How many provinces are covered by the postal service and how many people use these services?
Postal services are provided through 464 central, district, border and airport post offices in all 34 provinces, and 85 to 90 percent of people are able to access these services.
Is the mail safe from being stolen or misplaced in the postal system?
The principles of postal services are safety, privacy and speed. Article 37 of the Afghan Constitution guarantees the safety of postal services. People’s postal packages are safely delivered to correct addresses. Based on the postal package damage compensation law, people will receive compensation for their missing or stolen packages.
How many private national and international companies provide postal services in Afghanistan?
In addition to 464 government post offices, five private companies are providing postal services, including two at the national level and three others at the international level.
In other countries, people can buy or sell goods over the Internet and access postal services to deliver them. But, due to lack of marked addresses and limited access to the Internet in Afghanistan, we are unable to provide such services. Hopefully, the municipalities will name streets and number houses in all the provinces so that we will be able to provide such services.
Though the MCIT Postal Directorate has prepared and assigned postal codes to the capital [Kabul Municipality] and all provinces of the country, we are waiting for provincial center municipalities to name streets and number houses to ease our services.
Postal codes make postal delivery easier.
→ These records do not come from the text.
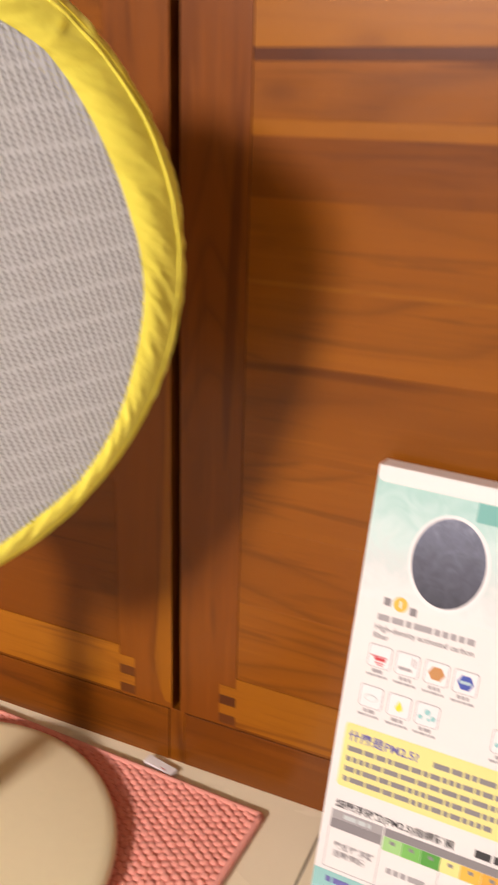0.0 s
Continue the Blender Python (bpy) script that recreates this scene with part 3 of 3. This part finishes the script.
rng = random.Random(11)
for k in range(4):
    p = 0.0008 + 0.0140 * k
    for f in (0.10, 0.36, 0.62, 0.88):
        lean = rng.uniform(-0.0012, 0.0014)
        lo, hi = rng.uniform(-0.0066, -0.0030), rng.uniform(0.0030, 0.0066)
        mark([(p + 0.0122 * f, lo), (p + 0.0122 * f + lean / 2, (lo + hi) / 2), (p + 0.0122 * f + lean, hi)], 0.0012)
    for h in (-0.0042, 0.0004, 0.0046):
        a, b = rng.uniform(0.0, 0.003), rng.uniform(0.0085, 0.0122)
        mark([(p + a, h), (p + (a + b) / 2, h + rng.uniform(-0.0006, 0.0006)), (p + b, h + 0.0004)], 0.0010)
for p, w, tall in ((0.0630, 0.0125, 0.0165), (0.0770, 0.0110, 0.0085), (0.0885, 0.0110, 0.0165), (0.1000, 0.0085, 0.0085), (0.1090, 0.0070, 0.0085), (0.1165, 0.0085, 0.0085)):
    lo = -0.0068
    mark([(p, lo), (p + w * 0.22, lo + tall * 0.5), (p + w * 0.42, lo + tall)], 0.0014)
    mark([(p + w * 0.40, lo), (p + w * 0.60, lo + tall * 0.45), (p + w * 0.76, lo + tall * 0.9)], 0.0014)
    mark([(p + w * 0.74, lo), (p + w * 0.86, lo + tall * 0.3), (p + w * 0.98, lo + tall * 0.55)], 0.0013)

# ---- knitted rug ----
RUG = Matrix.Translation((-0.607, 0.644, 0)) @ Matrix.Rotation(radians(-2.2), 4, "Z")
RW, RD = 0.307, 0.227


def rug_height(x, y):
    """The rug's rise over the floor; its back corner is lifted by the cable under it."""
    lift = 0.012 * math.exp(-(((x + 0.295) / 0.045) ** 2 + ((y - 0.215) / 0.05) ** 2))
    return lift + 0.0010 * noise.noise(Vector((x * 9, y * 9, 0)))


rug = thing("rug", (-0.613, 0.642, 0), "coral pink knitted chenille rug lying on the tiles", "rug")
bm = bmesh.new()
nx, ny = 40, 30
tops = [[bm.verts.new((-RW + 2 * RW * i / nx, -RD + 2 * RD * j / ny, 0.0072 + rug_height(-RW + 2 * RW * i / nx, -RD + 2 * RD * j / ny))) for i in range(nx + 1)] for j in range(ny + 1)]
for j in range(ny):
    for i in range(nx):
        bm.faces.new((tops[j][i], tops[j][i + 1], tops[j + 1][i + 1], tops[j + 1][i]))
skirt = bmesh.ops.extrude_edge_only(bm, edges=[e for e in bm.edges if e.is_boundary])["geom"]
for v in skirt:
    if isinstance(v, bmesh.types.BMVert):
        v.co.z = max(0.0005, v.co.z - 0.006)
part("backing", bm, RUG_BACK, rug, "", RUG)

verts, faces = [], []
rng = random.Random(7)


def stitch(cx, cy, lx, ly, turn, h, flat=1.0):
    """One plump stitch of yarn."""
    base = len(verts)
    ca, sa = math.cos(turn), math.sin(turn)
    z0 = 0.0050 + rug_height(cx, cy)
    for ring, (f, up) in enumerate(((0.92, 0.0), (1.0, 0.40), (0.72, 0.82))):
        for k in range(7):
            a = 2 * math.pi * k / 7
            x, y = lx * f * math.cos(a), ly * f * math.sin(a)
            verts.append((cx + ca * x - sa * y, cy + sa * x + ca * y, z0 + h * up))
    verts.append((cx, cy, z0 + h))
    for ring in range(2):
        for k in range(7):
            n = (k + 1) % 7
            faces.append((base + ring * 7 + k, base + ring * 7 + n, base + ring * 7 + 7 + n, base + ring * 7 + 7 + k))
    for k in range(7):
        faces.append((base + 14 + k, base + 14 + (k + 1) % 7, base + 21))


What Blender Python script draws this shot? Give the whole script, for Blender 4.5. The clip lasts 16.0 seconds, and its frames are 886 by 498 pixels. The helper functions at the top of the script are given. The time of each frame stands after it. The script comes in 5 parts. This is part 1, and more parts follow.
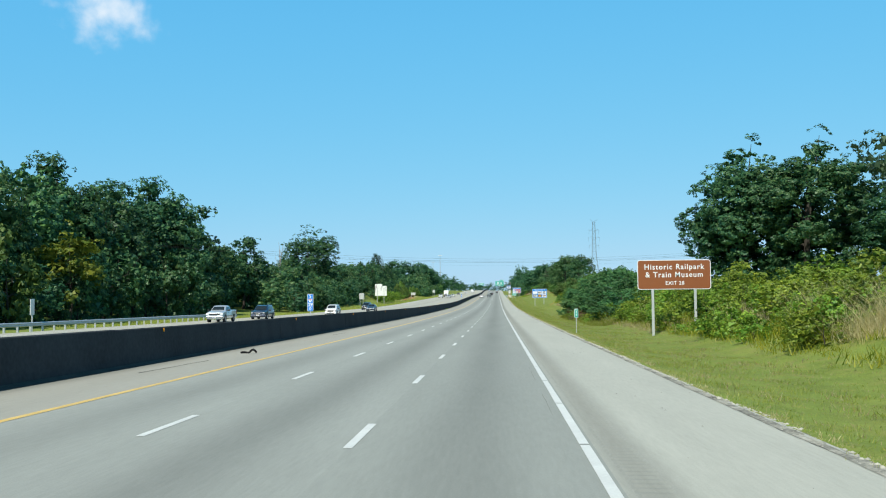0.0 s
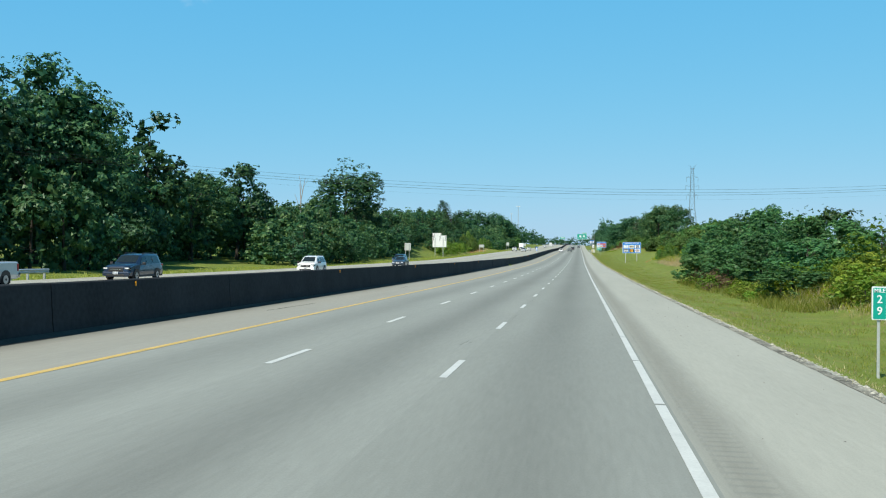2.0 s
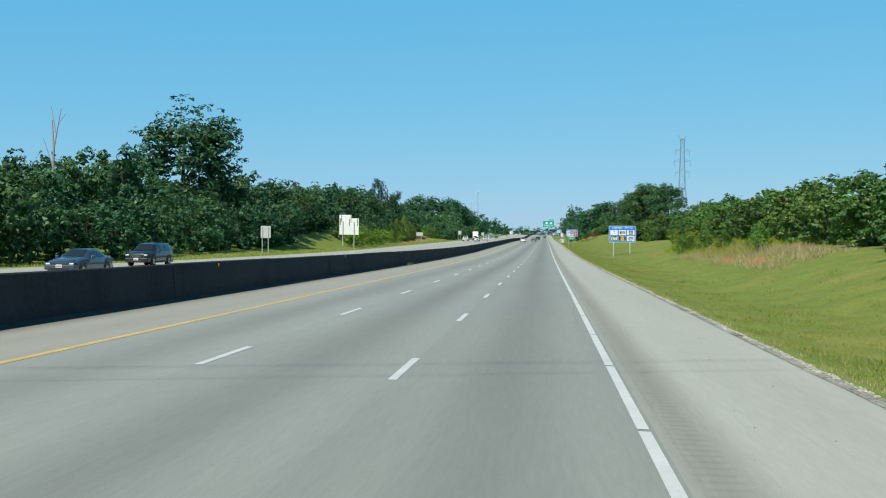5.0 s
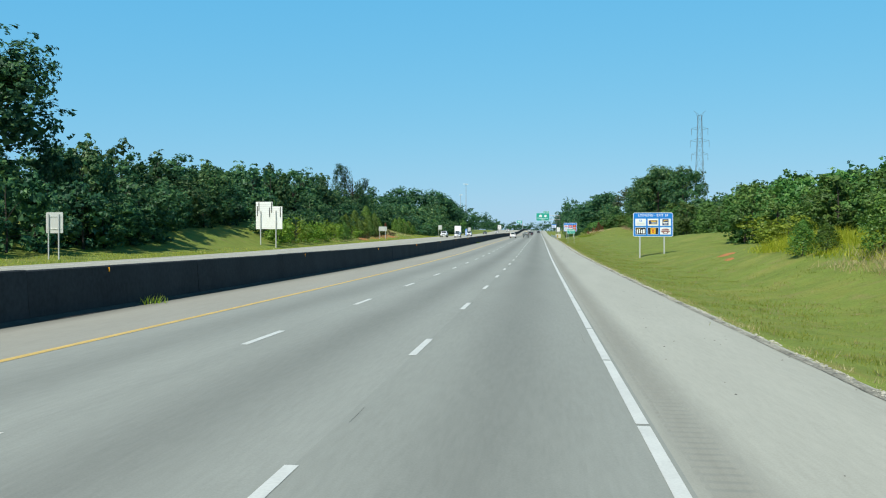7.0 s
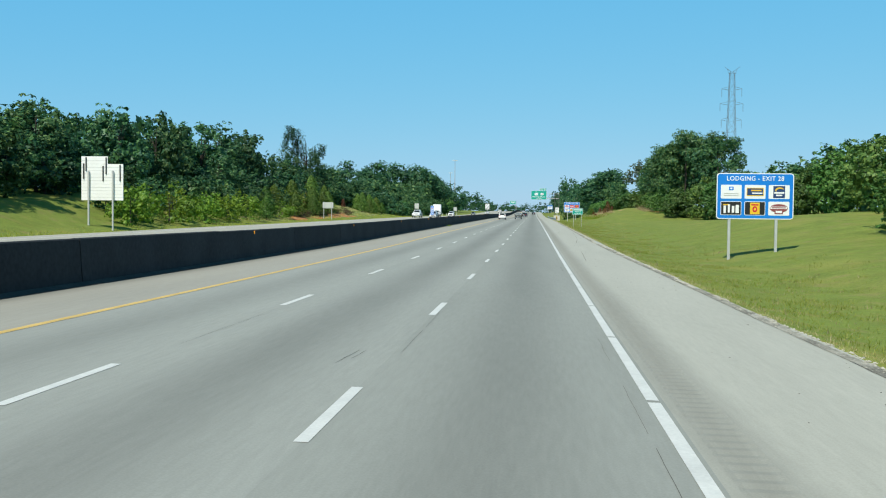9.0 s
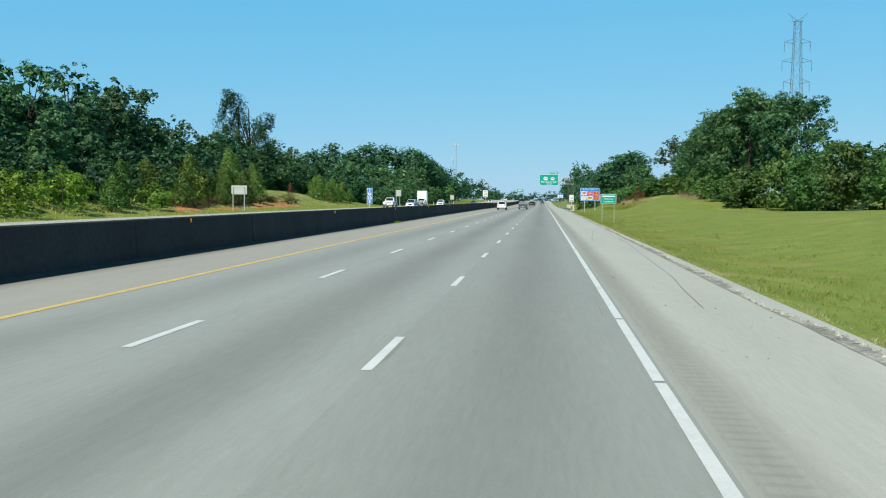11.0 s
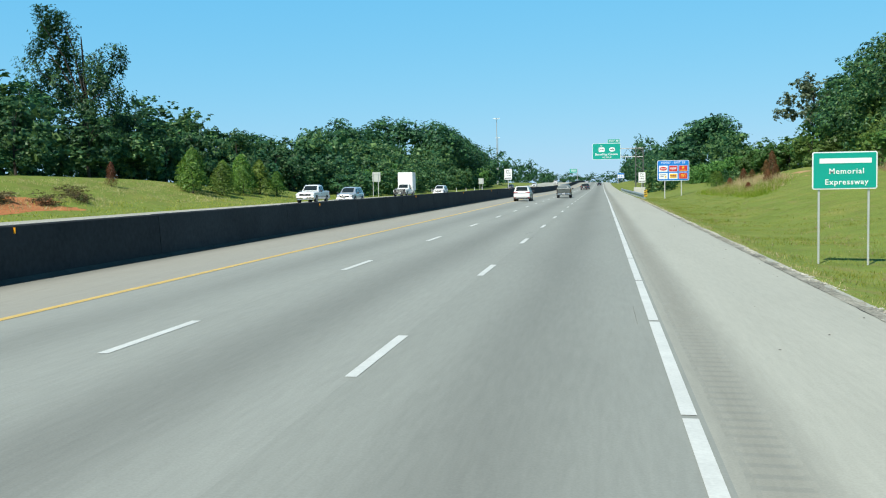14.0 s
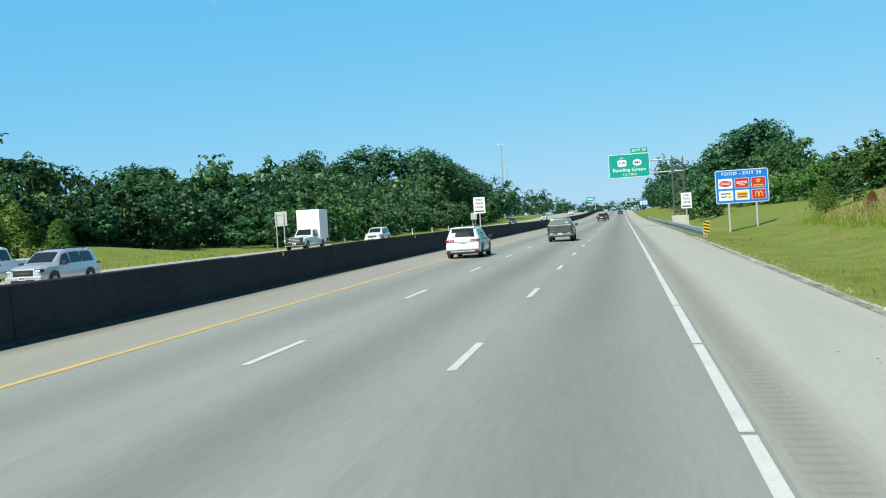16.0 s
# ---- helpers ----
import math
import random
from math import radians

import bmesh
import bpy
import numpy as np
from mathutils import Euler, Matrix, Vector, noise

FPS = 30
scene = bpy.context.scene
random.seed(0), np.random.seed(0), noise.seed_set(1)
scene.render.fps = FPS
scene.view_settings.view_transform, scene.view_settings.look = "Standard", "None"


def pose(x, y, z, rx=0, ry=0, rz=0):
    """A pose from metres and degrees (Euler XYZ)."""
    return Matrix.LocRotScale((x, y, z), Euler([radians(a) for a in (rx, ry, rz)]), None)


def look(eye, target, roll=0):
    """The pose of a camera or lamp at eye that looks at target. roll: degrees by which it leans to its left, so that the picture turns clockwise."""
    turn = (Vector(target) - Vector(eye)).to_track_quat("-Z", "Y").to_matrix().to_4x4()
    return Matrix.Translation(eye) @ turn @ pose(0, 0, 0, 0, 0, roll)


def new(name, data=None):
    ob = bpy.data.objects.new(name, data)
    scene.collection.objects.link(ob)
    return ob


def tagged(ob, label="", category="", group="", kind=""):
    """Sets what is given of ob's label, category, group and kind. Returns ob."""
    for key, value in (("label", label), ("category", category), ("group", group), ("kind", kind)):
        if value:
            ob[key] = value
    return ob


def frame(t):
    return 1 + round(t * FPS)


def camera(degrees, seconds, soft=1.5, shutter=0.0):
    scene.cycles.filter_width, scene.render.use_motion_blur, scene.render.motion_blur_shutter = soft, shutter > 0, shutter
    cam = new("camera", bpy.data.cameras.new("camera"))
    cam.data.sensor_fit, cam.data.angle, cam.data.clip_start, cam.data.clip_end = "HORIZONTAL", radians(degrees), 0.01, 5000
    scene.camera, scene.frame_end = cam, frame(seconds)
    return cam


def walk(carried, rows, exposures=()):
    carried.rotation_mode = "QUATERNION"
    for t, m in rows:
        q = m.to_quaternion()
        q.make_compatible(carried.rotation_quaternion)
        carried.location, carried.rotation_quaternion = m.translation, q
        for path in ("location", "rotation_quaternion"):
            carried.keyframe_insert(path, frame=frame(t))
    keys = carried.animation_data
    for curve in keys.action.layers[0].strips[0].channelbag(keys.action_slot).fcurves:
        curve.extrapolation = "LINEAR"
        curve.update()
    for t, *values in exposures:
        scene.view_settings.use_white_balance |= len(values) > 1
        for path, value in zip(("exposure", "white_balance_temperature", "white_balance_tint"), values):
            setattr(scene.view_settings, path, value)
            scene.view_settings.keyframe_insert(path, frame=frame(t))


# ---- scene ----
cam = camera(49.37, 16.0, soft=1.1)
PATH = [
    (0, (-0.061, 0.000, 2.661), (-0.1719, 1.9947, 2.7554), -0.59),
    (0.5, (-0.011, 14.657, 2.515), (-0.0892, 16.6528, 2.6163), -1.75),
    (1, (-0.031, 29.283, 2.375), (-0.1458, 31.2790, 2.4299), -0.43),
    (1.5, (-0.047, 43.881, 2.241), (-0.2903, 45.8659, 2.2344), -1.07),
    (2, (0.041, 58.454, 2.115), (-0.2387, 60.4339, 2.1134), 0.50),
    (2.5, (0.143, 73.006, 1.996), (-0.0879, 74.9928, 2.0108), -0.43),
    (3, (0.174, 87.544, 1.881), (0.0080, 89.5373, 1.8698), -0.85),
    (3.5, (0.156, 102.072, 1.770), (0.0046, 104.0662, 1.7846), 0.24),
    (4, (0.172, 116.594, 1.659), (-0.0019, 118.5860, 1.6804), 1.01),
    (4.5, (0.118, 131.113, 1.549), (-0.0940, 133.1014, 1.5372), 0.44),
    (7, (0.031, 203.768, 1.265), (-0.1675, 205.7582, 1.2387), -0.05),
    (7.5, (-0.005, 218.321, 1.210), (-0.2186, 220.3091, 1.1783), 0.32),
    (8, (-0.052, 232.870, 1.154), (-0.2468, 234.8588, 1.0668), -0.72),
    (8.5, (-0.114, 247.404, 1.120), (-0.3007, 249.3946, 1.0617), 0.15),
    (9, (-0.192, 261.913, 1.114), (-0.3783, 263.9029, 1.0484), 0.61),
    (11.5, (-0.173, 334.292, 1.410), (-0.3851, 336.2791, 1.3203), 0.74),
    (12, (-0.112, 348.794, 1.554), (-0.3677, 350.7752, 1.4565), 2.01),
    (12.5, (0.049, 363.282, 1.688), (-0.2442, 365.2565, 1.5657), 0.78),
    (13, (0.208, 377.736, 1.796), (-0.1058, 379.7068, 1.6710), 0.63),
    (13.5, (0.307, 392.149, 1.894), (-0.0138, 394.1189, 1.7626), 0.40),
    (14, (0.488, 406.532, 2.000), (0.1629, 408.5017, 1.8807), -0.98),
    (14.5, (0.505, 420.908, 2.119), (0.3569, 422.9003, 2.0282), -1.94),
    (15, (0.450, 435.304, 2.241), (0.3636, 437.2991, 2.1248), -0.33),
    (15.5, (0.287, 449.741, 2.354), (0.1352, 451.7332, 2.2540), -2.07),
    (16, (0.220, 464.231, 2.460), (-0.1489, 466.1966, 2.4167), -3.68),
]

walk(cam, [(t, look(eye, target, roll)) for t, eye, target, roll in PATH], [(0.0, 0.14), (0.5, 0.08), (1.0, -0.05), (2.0, 0.05), (3.0, -0.08), (4.0, -0.09), (4.7, -0.06), (7.0, 0.03), (9.2, 0.02), (11.5, 0.06), (12.0, 0.12), (12.5, 0.16), (13.5, 0.2), (14.5, 0.12), (16.0, 0.14)])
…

For instance, we have two districts with same name – Qarabagh district in Kabul and Qarabagh district in Ghazni. But with postal codes, it is easy to send the postal package to correct district.
Unlike telephone and Internet services, postal services have not developed much over the past decade. Why is this?
Compared to the years before 2001, postal services have developed remarkably, but still face some challenges, including security. We are unable to send postal packages on time. But, we have some achievements too. Postal service revenues increased from 96 million Afghanis to 118 million Afghanis between 2009 and 2010, and increased to 128 million Afghanis in 2011. This shows a 5 to 10 percent increase in postal service revenue every year. Postal services are improving every year.